If we affirm the chamcellor’s back award of child support to Mrs. Alexander, we will create a situation of unjust enrichment in Mrs. Alexander.  This is true because nduring the entire period of time for which Mrs. Alexander claimed support Mr. Alexander had the child in his custody, was supporting the child, and furthermore, was paying the child the $200 a month child support called for by the decree.

Under these circumstances Mrs. Alexander would have no claim to the back child support except to accept it as a conduit to pass directly to the child or back to Mrs. Alexander for the use and benefit of the child.  We consider this a vain and foolish act.  In our opinion, when the custodial parent received full child support during the time she had custody of the child, did not complain when the child moved in with the other parent, and accepted this arrangement for 20 months with the child support being paid directly to the child, the parent paying the child support is entitled to full credit for all child support paid to the child.  He is also entitled to [credit for] any additional support which he has evinced by satisfactory proof to the trial court.

The court went on to say that the father may receive credit for having paid child support where the child lived with him for a time and he paid the support directly to, or for the benefit of, the child.  The effect of Varner is that the paying parent is granted a pro rata credit for child support.  In Varner (at page 434), that meant that the father received a $200 a month credit against his “global” child support obligation of $600 a month for three children; in other words, since 1/3 of the children lived with him for a time, he is entitled to a pro rata reduction of 1/3.       

The decision also includes the familiar admonishment that parties who modify a court judgment without court approval do so at their peril, and they encouraged parties to obtain a judgment incorporating their agreement before embarking on it.

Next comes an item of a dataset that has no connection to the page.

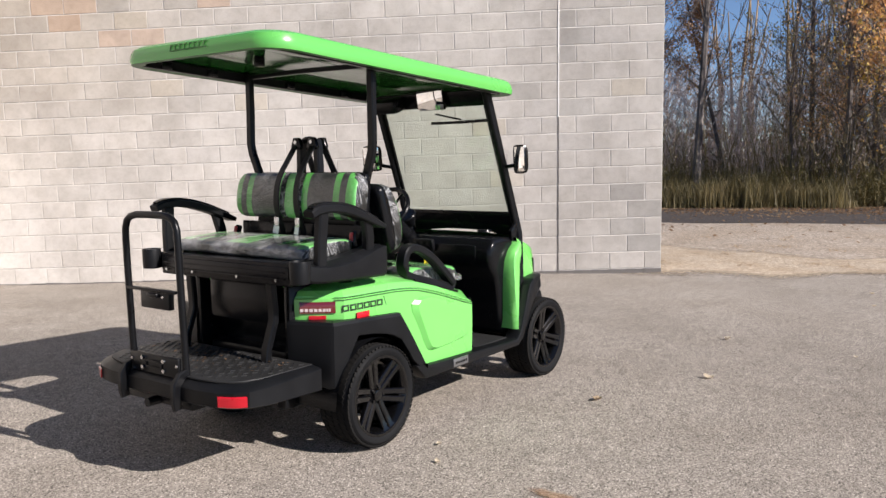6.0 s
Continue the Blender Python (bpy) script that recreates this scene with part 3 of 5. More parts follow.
def rim_bm():
    prof = [(R_RIM - 0.002, -0.095), (R_RIM - 0.001, -0.088), (R_RIM - 0.012, -0.078), (R_RIM - 0.02, -0.05), (R_RIM - 0.022, 0.06), (R_RIM - 0.002, 0.09), (R_RIM - 0.03, 0.092), (R_RIM - 0.034, -0.05), (R_RIM - 0.022, -0.082), (R_RIM - 0.014, -0.094)]
    return lathe(prof, 56)


def spoke_bm():
    """One split spoke, along +x, with a slot between two blades."""
    bm = bmesh.new()
    for s in (-1, 1):
        pts = [(0.030, -0.040, 0.0165 * s), (0.07, -0.050, 0.0172 * s), (0.12, -0.062, 0.0188 * s), (R_RIM - 0.030, -0.073, 0.0200 * s), (R_RIM - 0.014, -0.082, 0.0215 * s)]
        tube(pts, 0, bm=bm, flat=[(0.0158, 0.018), (0.0150, 0.016), (0.0145, 0.014), (0.0155, 0.012), (0.0195, 0.010)], up=(0, 1, 0))
    # webs that close the slot towards hub and rim
    box((0.055, -0.040, 0), (0.05, 0.022, 0.03), 0.004, bm=bm)
    box((R_RIM - 0.028, -0.068, 0), (0.034, 0.018, 0.03), 0.004, bm=bm)
    return bm


def hub_bm():
    bm = disc((0, -0.040, 0), 0.056, 0.03, width=0.006)
    disc((0, -0.064, 0), 0.028, 0.014, width=0.004, bm=bm)
    for k in range(5):
        q = 2 * math.pi * k / 5
        disc((0.038 * math.cos(q), -0.062, 0.038 * math.sin(q)), 0.008, 0.016, sides=6, bm=bm)
    return bm


def brake_bm():
    bm = disc((0, 0.01, 0), 0.105, 0.05, width=0.01)
    return bm


me_spoke = finish(spoke_bm(), "spoke", M_RIM)


def wheel(x, side, turn=0):
    w = new("wheel")
    w.parent = cart
    # the outer face looks away from the cart
    w.matrix_local = pose(x, side * (0.603 - HALF - 0.004), R_TYRE - 0.002, 0, 0, (0 if side < 0 else 180) + turn)
    part("tyre", tyre_bm(), M_RUBBER, w, "low black road tyre")
    part("tread", tread_bm(), M_TREAD, w)
    part("rim", rim_bm(), M_RIM, w)
    part("hub", hub_bm(), M_RIM, w)
    part("brake_drum", brake_bm(), M_BLACK, w)
    for k in range(6):
        s = new("spoke", me_spoke)
        s.parent = w
        s.matrix_local = pose(0, 0, 0, 0, 60 * k + (12 if x < 0 else 19), 0)
    nut = bmesh.new()
    box((0.075, -0.03, 0.02), (0.018, 0.02, 0.025), 0.004, bm=nut)
    part("wheel_weight", nut, M_CHROME, w)
    return w


for x in (-0.815, 0.785):
    for side in SIDES:
        wheel(x, side)

# underframe
bm = bmesh.new()
for s in SIDES:
    box((-0.1, 0.26 * s, 0.25), (2.1, 0.06, 0.08), 0.008, bm=bm)
box((-0.815, 0, 0.235), (0.09, 0.8, 0.09), 0.02, bm=bm)
box((0.785, 0, 0.235), (0.06, 0.8, 0.06), 0.015, bm=bm)
box((-0.75, 0, 0.36), (0.7, 0.6, 0.22), 0.02, bm=bm)
box((-0.2, 0, 0.27), (0.5, 0.9, 0.1), 0.02, bm=bm)
box((0.7, 0, 0.38), (0.4, 0.6, 0.25), 0.02, bm=bm)
part("underframe", bm, M_STEEL, cart)
# unseen panel added to stop light passing beneath the frame
part("underbody_tray", box((-0.03, 0, 0.232), (1.10, 0.96, 0.012), 0.004), M_BLACK, cart)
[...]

A similar issue arose in Dorr v. Dorr, 797 So. 2d 1008, 1012-1015 (Miss. App. 2001), in which Houston Dorr was ordered to pay child support to his former wife, Susanne Dorr.  In return, Houston was given the right to claim the child as a dependent for tax purposes.  Houston failed to make consistent child-support payments from 1985 to 1994.  In 1988, Houston and Susanne made an extra-judicial agreement whereby Houston relinquished his right to claim the child as a dependent for tax purposes.  Susanne claimed the tax exemption from 1988 through 1994 and received a $4,300 tax benefit from doing so.  Then, in 1998, Susanne filed suit against Houston for the back child support. The COA  found that, although the chancellor had no authority to enforce the extra-judicial agreement, the chancellor erred by not giving Houston credit for giving up his right to the exemption.  The court held: 

In our view, this financial benefit to [Susanne] for the child’s benefit, though not directly derived from [Houston]’s own income, in equity ought to be considered as a credit towards [Houston]’s recurring child support obligations accruing during the same period, much in the same manner that such indirect payments as social security payments to dependent children derived through the efforts of the obligee have been allowed as credit toward child support.  See , e.g., Bradley v. Holmes, 561 So. 2d 1034, 1035 (Miss. 1990).

Dorr was followed in the COA case of Potts v. Windham, decided March 1, 2011, at ¶ 8.  The trial court had denied credit to the father for the amount of the mother’s income tax refund because his income was such that he would not have paid any income taxes had he filed, whether or not he claimed the child as a dependent.  In reversing, the COA noted that the mother had realized a $4,300 credit by claiming the child, and that the benefit to her, not to the father, was the relevant yardstick to determine whether there would be unjust enrichment.    

In the Bolton v. Bolton, decided May 24, 2011, by the COA, at ¶ 47, the following language appears:

Courts award child-support to the custodial parent for the benefit and protection of the child. Smith v. Smith, 20 So. 3d 670, 674 (¶13) (Miss. 2009). “Such benefits belong to the child, and the custodial parent has a fiduciary duty to hold them for the use of the child.” Id. “The law remains firm that court-ordered child-support payments vest in the child as they accrue and may not thereafter be modified or forgiven, only paid.” Id. “But this does not mean that equity may not at times suggest ex post facto approval of extra judicial adjustments in the manner and form in which support payments have been made.” Id. “The noncustodial parent may be entitled to credit for any additional support which he/she has evinced by satisfactory proof to the trial court.” Id.   

In Bolton, the parties had resumed cohabitation after the divorce for a time, and the father was given credit for around $10,000 in payments that he was able to prove he had made for the benefit of the child during the time that the parties lived together.  The credit reduced his arrearage in child support from around $14,000 to around $4,000.   

To sum it up, your client may just be entitled to some credit for payments made for the benefit of the child in lieu of child support.  The result appears to rely on a situation where there is either an actual live-in situation or an actual intended exchange of value in place of child support.  Don’t expect your client, though, to get credit for birthday presents, new shoes, school supplies, or toys purchased in the ordinary course of being a non-custodial parent.